Whether you are buying or selling a home, there are additional costs that you need to be aware of and budget for prior to the sale process. Once the contract is ratified, it will go to a Title Company. The Title Company is a neutral third party that will be managing the escrow and there is a fee for that. There is also a fee for Title Insurance which is based on the price of the home and the amount of the loan. You will also be signing a lot of paperwork for the conveyance of the title. This paperwork will be presented to you by a notary and there’s a fee for that as well.
If the home is in a Homeowners Association, there will be a fee to prepare the documents for the Buyer as well as transfer to the new owner – These items will have to be budgeted for. There is also a County transfer fee and in California, the fee is $1.10 per thousand dollars spent on the home. For example, if the home is sold for $500,000, then the county transfer fee will be $550.00. Depending on the area that you are in, there may be a city transfer fee and/or a city report that will need to be purchased.

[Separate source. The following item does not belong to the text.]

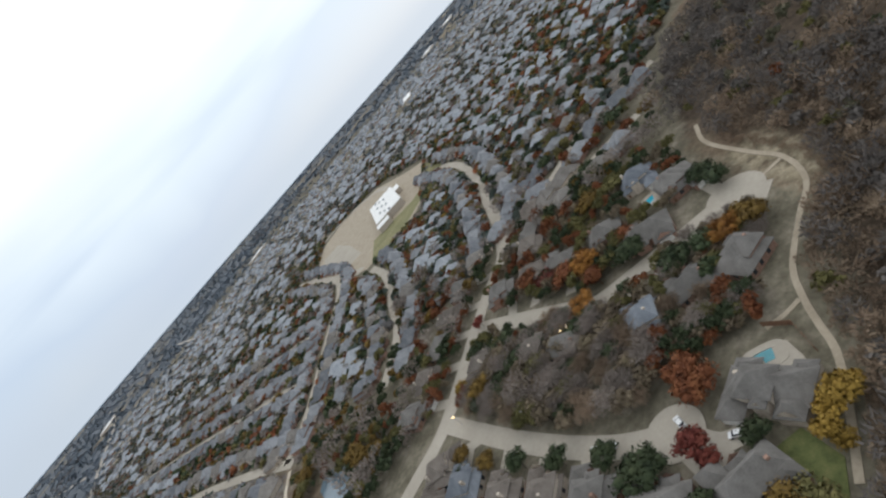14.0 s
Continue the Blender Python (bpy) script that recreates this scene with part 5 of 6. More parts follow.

The final fee is the commission for the REALTOR or REALTORS that are involved in the transaction. So who pays for these fees? There are 3 counties in California and every county does things a little different so there are various customary practices. It’s best to check with your REALTOR.
In my area, the Seller pays the commission to the REALTORS, the County and City transfer fees, as well as the HOA Documents and HOA transfer fee. The Buyer pays for Title Insurance as well as the notary fee and any inspections that they so choose to have done on the home.